Warum fordert der DGB den uneingeschränkten Equal Pay Grundsatz im Gesetz, obwohl er selbst Tarifverträge abschließt, die Equal Pay unterschreiten?

Unser Ziel ist und bleibt die Gleichbehandlung der Leiharbeitsbeschäftigten mit den Stammbeschäftigten, wenn gleiche oder vergleichbare Arbeit im Betrieb geleistet wird. Damit wollen die DGB-Gewerkschaften verhindern, dass durch Lohndumping Kostenvorteile für die Arbeitgeber entstehen und alle Beschäftigten (Leiharbeitsbeschäftigte und Stammbeschäftigte) unter Druck gesetzt werden. Leiharbeit soll nur der kurzfristigen Abdeckung von Auftragsspitzen dienen. Durch den kurzfristigen und flexiblen Personaleinsatz haben die Arbeitgeber schon sehr viele Vorteile.
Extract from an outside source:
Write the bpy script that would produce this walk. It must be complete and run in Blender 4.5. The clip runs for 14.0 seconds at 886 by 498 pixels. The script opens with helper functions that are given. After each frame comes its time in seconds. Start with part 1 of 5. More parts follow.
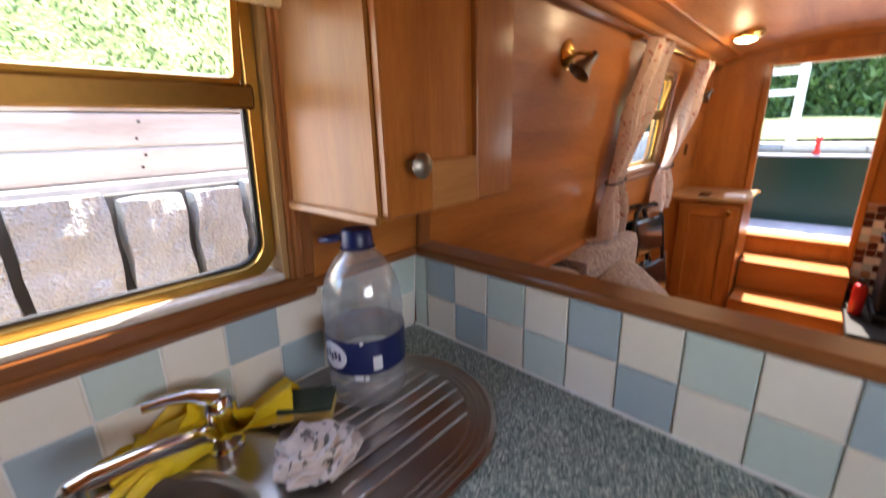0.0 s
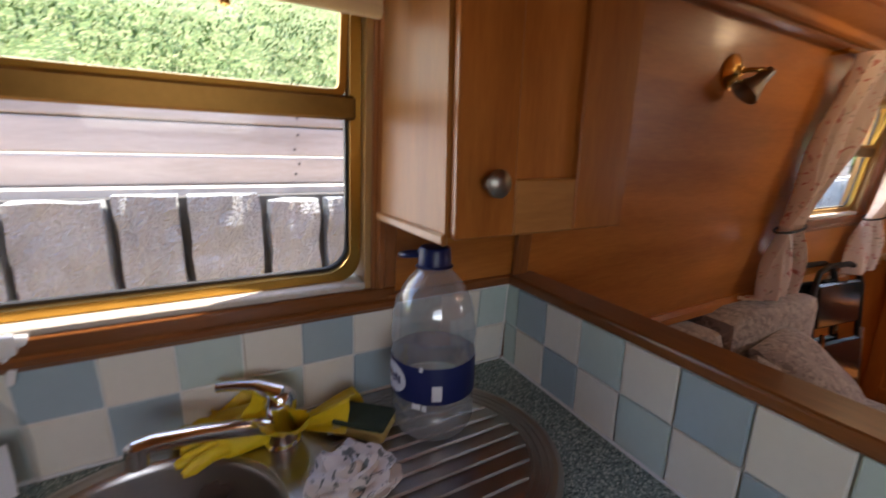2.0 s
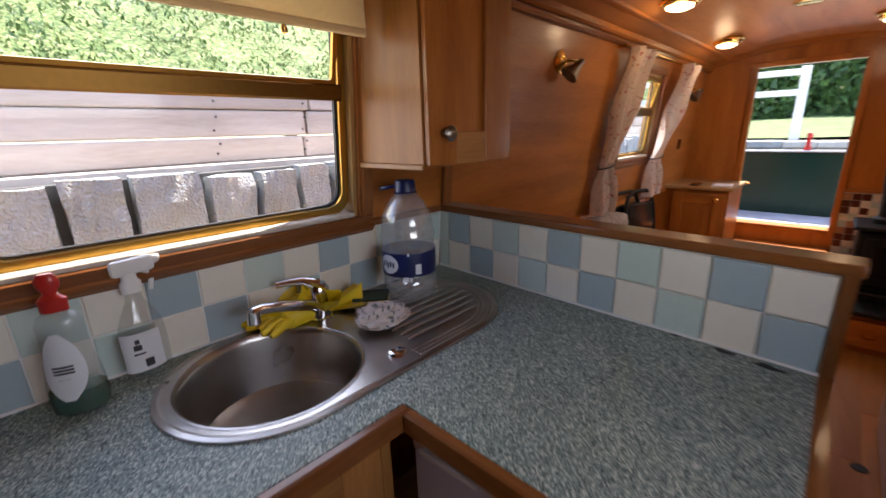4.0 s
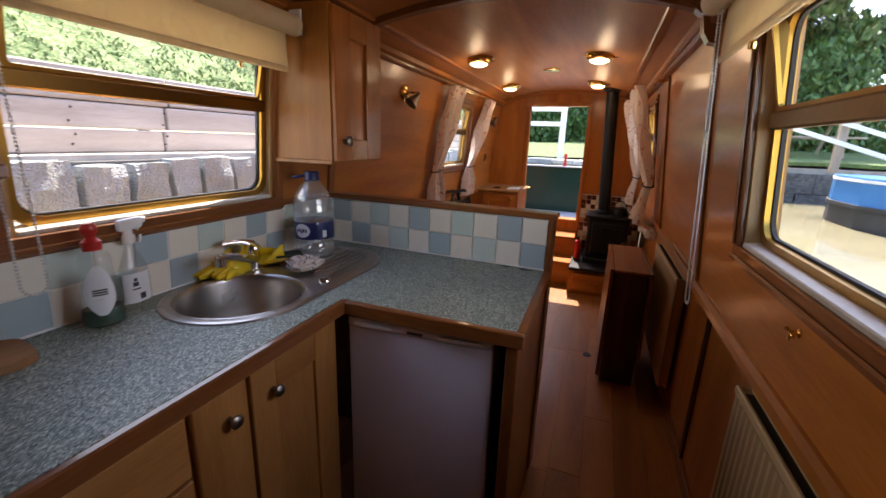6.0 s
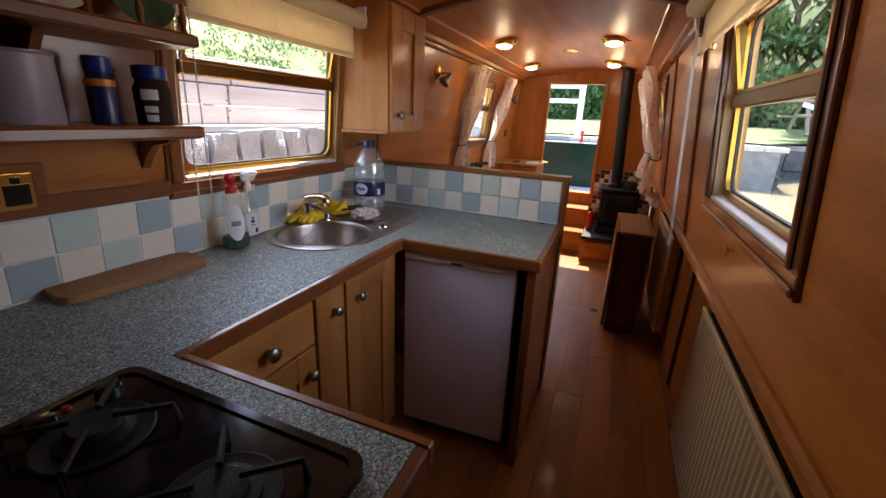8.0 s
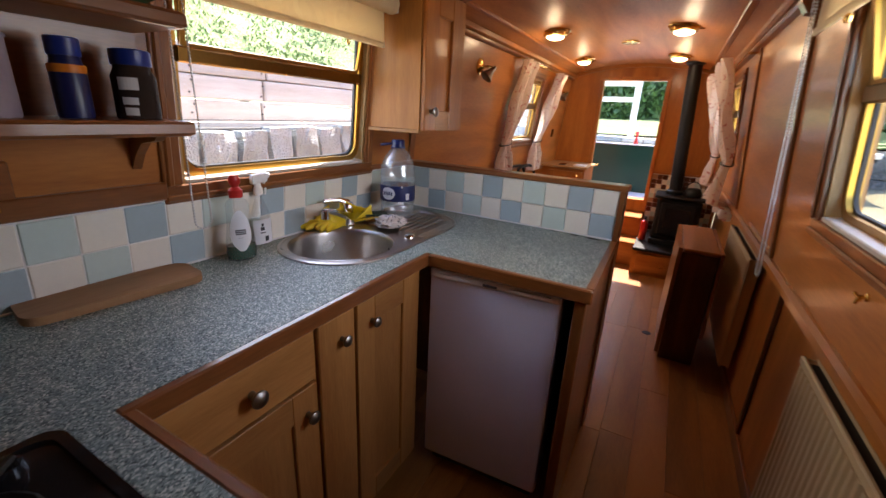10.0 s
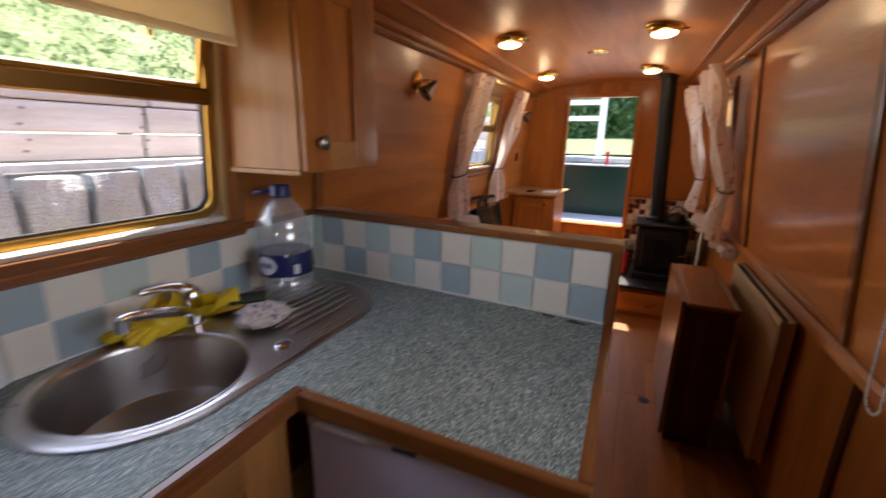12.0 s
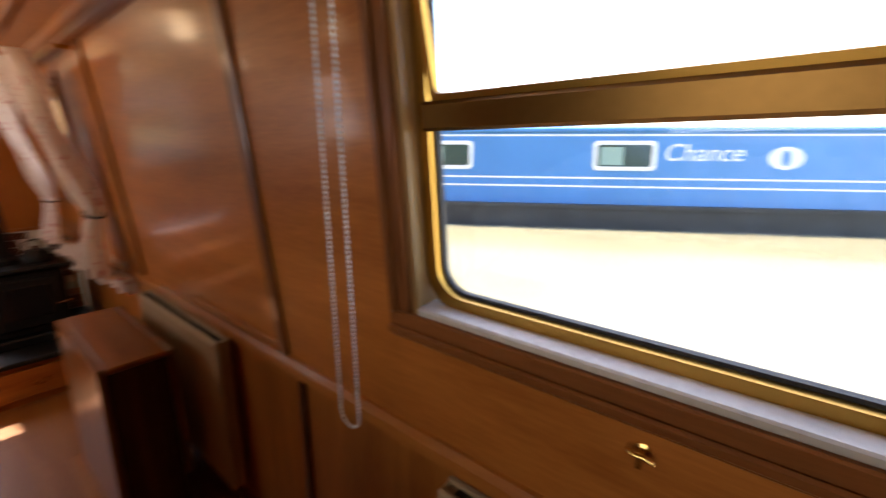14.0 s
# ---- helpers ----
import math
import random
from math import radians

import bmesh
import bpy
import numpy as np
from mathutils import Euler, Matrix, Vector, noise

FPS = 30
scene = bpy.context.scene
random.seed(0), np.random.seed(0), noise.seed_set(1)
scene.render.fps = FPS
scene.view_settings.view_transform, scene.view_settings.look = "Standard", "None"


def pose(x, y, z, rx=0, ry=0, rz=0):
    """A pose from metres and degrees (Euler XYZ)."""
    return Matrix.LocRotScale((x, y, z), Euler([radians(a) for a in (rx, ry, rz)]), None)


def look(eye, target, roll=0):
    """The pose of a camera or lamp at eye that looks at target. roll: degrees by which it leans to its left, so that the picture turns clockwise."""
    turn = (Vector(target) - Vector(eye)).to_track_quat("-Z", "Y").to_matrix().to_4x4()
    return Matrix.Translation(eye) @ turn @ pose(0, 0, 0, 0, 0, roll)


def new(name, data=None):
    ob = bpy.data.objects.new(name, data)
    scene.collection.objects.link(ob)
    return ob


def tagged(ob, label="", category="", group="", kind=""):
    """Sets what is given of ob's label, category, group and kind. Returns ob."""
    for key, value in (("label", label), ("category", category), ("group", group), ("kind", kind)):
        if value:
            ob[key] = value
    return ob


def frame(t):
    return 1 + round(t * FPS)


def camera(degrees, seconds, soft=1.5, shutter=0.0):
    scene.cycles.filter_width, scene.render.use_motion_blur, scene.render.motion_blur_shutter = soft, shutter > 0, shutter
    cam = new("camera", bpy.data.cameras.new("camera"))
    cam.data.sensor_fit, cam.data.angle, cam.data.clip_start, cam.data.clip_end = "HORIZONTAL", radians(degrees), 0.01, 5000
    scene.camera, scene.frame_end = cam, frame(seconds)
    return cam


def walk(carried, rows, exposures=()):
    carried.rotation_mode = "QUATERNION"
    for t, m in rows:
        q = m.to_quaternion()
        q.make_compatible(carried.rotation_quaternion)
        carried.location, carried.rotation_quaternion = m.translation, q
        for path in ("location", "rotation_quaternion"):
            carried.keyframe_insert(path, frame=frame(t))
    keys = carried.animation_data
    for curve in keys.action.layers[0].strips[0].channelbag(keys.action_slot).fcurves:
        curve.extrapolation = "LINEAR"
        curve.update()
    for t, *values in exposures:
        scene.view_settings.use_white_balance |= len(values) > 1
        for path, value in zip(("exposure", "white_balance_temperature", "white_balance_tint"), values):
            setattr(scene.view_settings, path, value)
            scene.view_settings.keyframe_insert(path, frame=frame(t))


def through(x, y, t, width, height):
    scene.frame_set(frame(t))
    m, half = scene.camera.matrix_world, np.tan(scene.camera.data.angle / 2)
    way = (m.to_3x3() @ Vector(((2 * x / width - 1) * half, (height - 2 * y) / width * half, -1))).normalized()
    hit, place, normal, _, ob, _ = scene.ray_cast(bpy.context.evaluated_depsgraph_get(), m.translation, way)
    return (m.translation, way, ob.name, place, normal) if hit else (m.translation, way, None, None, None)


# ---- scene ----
cam = camera(94.7, 14.0, shutter=0.5)
PATH = [
    (0, (-0.006, 0.106, 1.48), (-1.298, 1.526, 0.918), -1.7),
    (0.5, (-0.007, 0.163, 1.527), (-1.426, 1.534, 1.198), 0.6),
    (1, (0.005, 0.194, 1.528), (-1.528, 1.451, 1.268), 0.2),
    (1.5, (0.006, 0.226, 1.511), (-1.61, 1.356, 1.178), 0.2),
    (2, (-0.004, 0.219, 1.463), (-1.708, 1.168, 1.019), 1.2),
    (2.2, (-0.006, 0.214, 1.46), (-1.73, 1.093, 0.956), 1.7),
    (4.3, (0.318, -0.303, 1.429), (-0.94, 1.146, 0.865), -0.8),
    (4.5, (0.352, -0.357, 1.43), (-0.861, 1.127, 0.857), 0.3),
    (5, (0.375, -0.512, 1.441), (-0.657, 1.104, 0.872), 0.5),
    (5.5, (0.421, -0.716, 1.436), (-0.266, 1.075, 0.871), -0.6),
    (6, (0.452, -0.825, 1.442), (-0.216, 0.988, 0.93), 2.0),
    (6.5, (0.465, -0.942, 1.439), (-0.369, 0.797, 0.91), 2.5),
    (7, (0.481, -1.109, 1.432), (-0.249, 0.677, 0.905), 1.4),
    (7.5, (0.503, -1.214, 1.434), (-0.202, 0.56, 0.838), 1.3),
    (7.7, (0.512, -1.231, 1.431), (-0.188, 0.541, 0.821), 2.0),
    (9.8, (0.454, -1.04, 1.426), (-0.4, 0.663, 0.815), 2.5),
    (10, (0.444, -0.999, 1.423), (-0.447, 0.678, 0.795), 2.8),
    (10.5, (0.391, -0.849, 1.428), (-0.559, 0.794, 0.794), 3.1),
    (11, (0.339, -0.713, 1.422), (-0.681, 0.901, 0.831), 1.6),
    (11.5, (0.305, -0.545, 1.416), (-0.675, 1.092, 0.816), 0.5),
    (12, (0.319, -0.35, 1.444), (-0.486, 1.405, 0.922), 0.9),
    (12.5, (0.282, -0.195, 1.445), (0.006, 1.723, 0.95), 0.9),
    (13, (0.241, -0.114, 1.471), (0.726, 1.754, 0.949), -2.4),
    (13.5, (0.302, -0.011, 1.462), (1.276, 1.667, 0.976), 0.5),
    (14, (0.355, 0.011, 1.463), (1.873, 1.231, 1.005), 0.3),
]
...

Allerdings gilt - wie beschrieben - der Equal Pay-Grundsatz durch die Tariföffnungsklausel und die Bezugnahmeklausel im AÜG nur eingeschränkt. Der Equal Pay-Grundsatz im AÜG findet auf verleihfreie Zeiten keine Anwendung. Die Branchenzuschläge bedeuten zwar für die Betroffenen erhebliche Gehaltsverbesserungen und bewirken eine beachtliche Annäherung ihrer Löhne an die Löhne der Stammbelegschaft. Eine flächendeckende Regulierung der Leiharbeit nur über dieses Instrument ist aber kaum möglich. Die Gefahr von Dumpingdruck durch die sog. christlichen Gewerkschaften ist nicht komplett gebannt. Daher hält der DGB weiterhin an seiner Forderung nach einem uneingeschränkten Equal Pay-Grundsatz ohne Abweichungsmöglichkeiten fest.